_Your goal_: Return all lines with the word "that" in them.

_Data shown_:
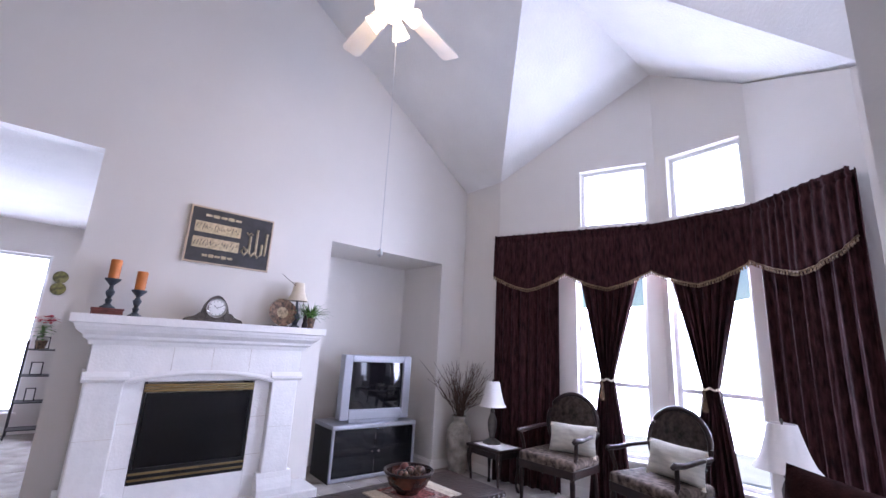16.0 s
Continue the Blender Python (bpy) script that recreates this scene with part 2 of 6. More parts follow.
def wall(name, p, q, z0, z1, thickness, holes=(), material=None, extra=None, label=""):
    """A wall from p to q, its thickness to the right of that way; holes: (from, to, bottom, top) along it. extra: a polygon (s, z) above."""
    d = (Vector(q) - Vector(p))
    length = d.length
    ang = math.degrees(math.atan2(d.y, d.x))
    ss = sorted({0.0, length, *[h[0] for h in holes], *[h[1] for h in holes]})
    zs = sorted({z0, z1, *[h[2] for h in holes], *[h[3] for h in holes]})
    solid = {}
    for i in range(len(ss) - 1):
        for j in range(len(zs) - 1):
            s, z = (ss[i] + ss[i + 1]) / 2, (zs[j] + zs[j + 1]) / 2
            solid[i, j] = not any(h[0] < s < h[1] and h[2] < z < h[3] for h in holes)
    bm = bmesh.new()
    T = -thickness

    def quad(*c):
        bm.faces.new([bm.verts.new(v) for v in c])

    for (i, j), on in solid.items():
        if not on:
            continue
        a, b, c, e = ss[i], ss[i + 1], zs[j], zs[j + 1]
        quad((a, 0, c), (b, 0, c), (b, 0, e), (a, 0, e))
        quad((a, T, c), (a, T, e), (b, T, e), (b, T, c))
        if not solid.get((i - 1, j)):
            quad((a, 0, c), (a, 0, e), (a, T, e), (a, T, c))
        if not solid.get((i + 1, j)):
            quad((b, 0, c), (b, T, c), (b, T, e), (b, 0, e))
        if not solid.get((i, j - 1)):
            quad((a, 0, c), (a, T, c), (b, T, c), (b, 0, c))
        if not solid.get((i, j + 1)):
            quad((a, 0, e), (b, 0, e), (b, T, e), (a, T, e))
    bmesh.ops.remove_doubles(bm, verts=bm.verts[:], dist=0.0005)
    if extra:
        prism(extra, 0, T, bm=bm)
    ob = part(name, bm, material or PAINT, m=pose(p[0], p[1], 0, 0, 0, ang))
    return tagged(ob, label, "wall", kind="structure")


def skirting(name, p, q, h=0.10, t=0.014):
    d = Vector(q) - Vector(p)
    prof = [(0, 0), (t, 0), (t, h * 0.7), (t * 0.55, h * 0.88), (t * 0.4, h), (0, h)]
    bm = prism([(a, b) for a, b in prof], 0, d.length, axes="yz")
    ob = part(name, bm, TRIM, m=pose(p[0], p[1], 0, 0, 0, math.degrees(math.atan2(d.y, d.x))))
    return tagged(ob, "white painted moulded skirting board", "baseboard", kind="structure")


def casing(name, m, w, h, depth, cw=0.09):
    """Door lining and moulded casings round an opening of width w along local x, wall from y=0 to y=-depth, both sides cased."""
    e = thing(name, "white painted moulded door casing and lining", "door frame", m, kind="structure")
    prof = [(0, 0), (0.008, 0), (0.012, 0.02), (0.012, 0.045), (0.018, 0.055), (0.018, cw - 0.012), (0.010, cw), (0, cw)]
    for y, sgn in ((0.0, 1), (-depth, -1)):
        for x, dx in ((0, -1), (w, 1)):
            bm = prism([(x + dx * b, y + sgn * a) for a, b in prof], 0, h + cw, axes="xy")
            part("side_casing", bm, TRIM, e)
        bm = prism([(y + sgn * a, h + b) for a, b in prof], 0, w, axes="yz")
        part("head_casing", bm, TRIM, e)
    part("lining", boxes((0, -depth, 0, 0.018, 0, h), (w - 0.018, -depth, 0, w, 0, h), (0.018, -depth, h - 0.018, w - 0.018, 0, h)), TRIM, e)
    part("door_stop", boxes((0.018, -depth * 0.55, 0, 0.03, -depth * 0.3, h - 0.018), (w - 0.03, -depth * 0.55, 0, w - 0.018, -depth * 0.3, h - 0.018)), TRIM, e)
    return e


# ---- structure ----
XE = 3.75
RISE = 0.66
EAVE = 3.46
RIDGE_X = -0.6
ridge_z = EAVE + RISE * (XE - RIDGE_X)
A0, A1, B1, C1 = (3.75, 7.73), (4.35, 6.075), (4.30, 5.22), (3.78, 4.48)

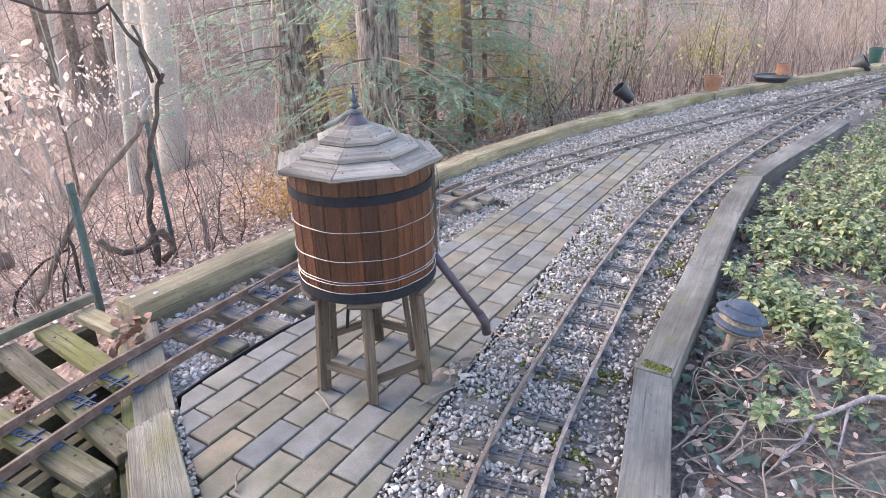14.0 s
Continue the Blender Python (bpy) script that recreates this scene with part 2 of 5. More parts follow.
def ground_material():
    """Leaf litter, mud and soil, told apart by the place on the ground."""
    m, nt, b, co = begin("leaf litter and soil", 0.92)
    cell = tex(nt, "Voronoi", co, 16)
    cell2 = tex(nt, "Voronoi", co, 26)
    big = tex(nt, "Noise", co, 0.35, detail=5)
    mid = tex(nt, "Noise", co, 3.0, detail=7)
    sep = nt.nodes.new("ShaderNodeSeparateColor")
    nt.links.new(cell.outputs["Color"], sep.inputs[0])
    leaf = ramp(nt, sep.outputs[0], [(0.0, (0.06, 0.04, 0.032)), (0.25, (0.19, 0.125, 0.10)), (0.55, (0.36, 0.26, 0.215)), (0.85, (0.55, 0.43, 0.37)), (1.0, (0.36, 0.18, 0.10))])
    sep2 = nt.nodes.new("ShaderNodeSeparateColor")
    nt.links.new(cell2.outputs["Color"], sep2.inputs[0])
    leaf = mixc(nt, 0.45, leaf, ramp(nt, sep2.outputs[1], [(0, (0.09, 0.06, 0.05)), (0.5, (0.30, 0.21, 0.17)), (1, (0.48, 0.38, 0.32))]))
    leaf = mixc(nt, 1.0, leaf, ramp(nt, big.outputs["Fac"], [(0.36, (0.55, 0.56, 0.60)), (0.62, (1.08, 1.06, 1.04))]), "MULTIPLY")
    leaf = mixc(nt, 1.0, leaf, ramp(nt, mid.outputs["Fac"], [(0.3, (0.6, 0.58, 0.56)), (0.6, (1.1, 1.1, 1.1))]), "MULTIPLY")
    soil_n = tex(nt, "Noise", co, 38, detail=12, rough=0.75)
    soil = ramp(nt, soil_n.outputs["Fac"], [(0.34, (0.045, 0.038, 0.034)), (0.50, (0.14, 0.122, 0.108)), (0.68, (0.32, 0.285, 0.255))])
    at = nt.nodes.new("ShaderNodeAttribute")
    at.attribute_name = "soil"
    k = math_node(nt, "ADD", at.outputs["Fac"], math_node(nt, "MULTIPLY", math_node(nt, "SUBTRACT", mid.outputs["Fac"], 0.5), 0.7))
    k = ramp(nt, k, [(0.4, (0, 0, 0)), (0.6, (1, 1, 1))])
    ag = nt.nodes.new("ShaderNodeAttribute")
    ag.attribute_name = "grit"
    chip = tex(nt, "Voronoi", co, 130)
    sepg = nt.nodes.new("ShaderNodeSeparateColor")
    nt.links.new(chip.outputs["Color"], sepg.inputs[0])
    fines = ramp(nt, sepg.outputs[0], [(0, (0.10, 0.09, 0.078)), (0.5, (0.235, 0.218, 0.195)), (1, (0.43, 0.41, 0.38))])
    patch = tex(nt, "Noise", co, 7, detail=6)
    fines = mixc(nt, ramp(nt, patch.outputs["Fac"], [(0.5, (0, 0, 0)), (0.66, (0.8, 0.8, 0.8))]), fines, (0.15, 0.12, 0.085))
    finish(nt, b, mixc(nt, ag.outputs["Fac"], mixc(nt, k, leaf, soil), fines), math_node(nt, "ADD", cell.outputs["Distance"], soil_n.outputs["Fac"]), 0.03, 0.5)
    return m


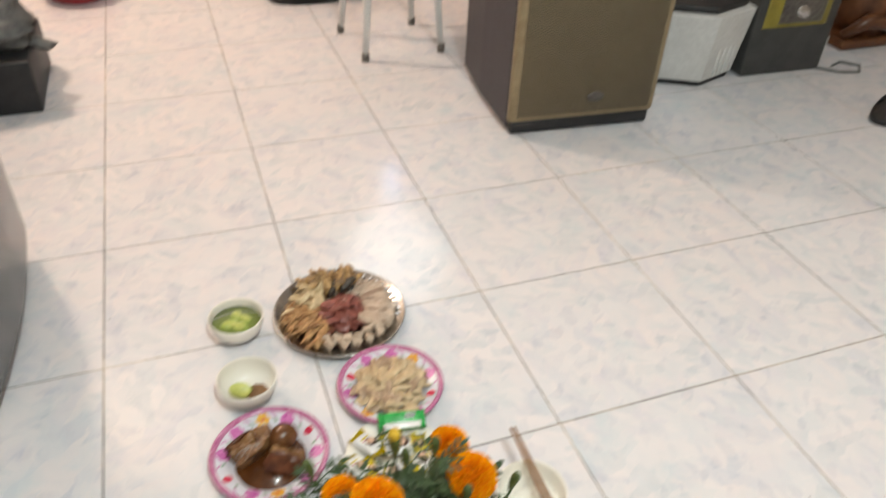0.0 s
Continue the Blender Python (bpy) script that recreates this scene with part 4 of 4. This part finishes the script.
lid = part("lid", lid_surface(), BLUE, jug, "glossy blue lid with two hollows", at=pose(0, 0, 0.174))
# the first dark spot stands in for the lid's centre hole, the other two are grime
part("lid_spot", lump(0.0022, 0.0018, 0.0006, 5, 0.4, 2), GRIME, lid, at=pose(0.0005, 0.006, 0.0205))
part("lid_spot", lump(0.0016, 0.004, 0.0004, 6, 0.8, 3), GRIME, lid, at=pose(-0.026, 0.010, 0.0048, 0, 0, -20))
part("lid_spot", lump(0.0012, 0.002, 0.0003, 7, 0.8, 3), GRIME, lid, at=pose(0.024, 0.012, 0.0048, 0, 0, 10))
for k in range(5):
    part("moulded_mark", box((0.042 + k * 0.0024, -0.006 + (k % 2) * 0.001, 0.0160 - k * 0.0004), (0.0432 + k * 0.0024, 0.002, 0.0172 - k * 0.0004)), BLUE, lid)
lip = lathe([(0, -0.010), (0.012, -0.008), (0.0185, 0.001), (0.0190, 0.004), (0.0178, 0.0042), (0.012, 0.0005), (0, -0.001)], 32)
part("spout", lip, STAINED, jug, "stained grey pouring lip", at=pose(0, 0.0640, 0.1665))
part("handle", tube([(0.0, -0.052, 0.160), (0.0, -0.075, 0.160), (0.0, -0.086, 0.145), (0.0, -0.086, 0.09), (0.0, -0.080, 0.050), (0.0, -0.052, 0.035)], 0.0085, 12, 0.5), HANDLE, jug, "grey strap handle")


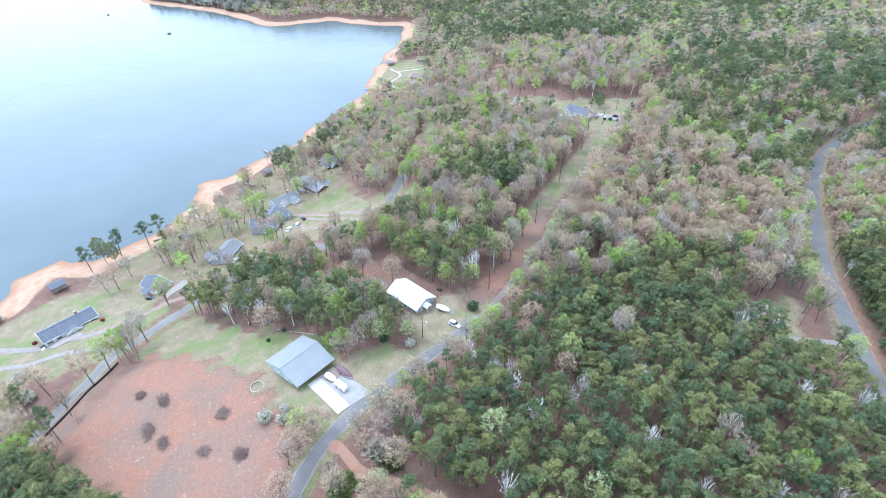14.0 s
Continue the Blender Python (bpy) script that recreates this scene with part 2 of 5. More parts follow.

_Written response_:
Continue the Blender Python (bpy) script that recreates this scene with part 2 of 6. More parts follow.
    """A wall from p to q, its thickness to the right of that way; holes: (from, to, bottom, top) along it. extra: a polygon (s, z) above."""
Continue the Blender Python (bpy) script that recreates this scene with part 2 of 5. More parts follow.
Continue the Blender Python (bpy) script that recreates this scene with part 4 of 4. This part finishes the script.
Continue the Blender Python (bpy) script that recreates this scene with part 2 of 5. More parts follow.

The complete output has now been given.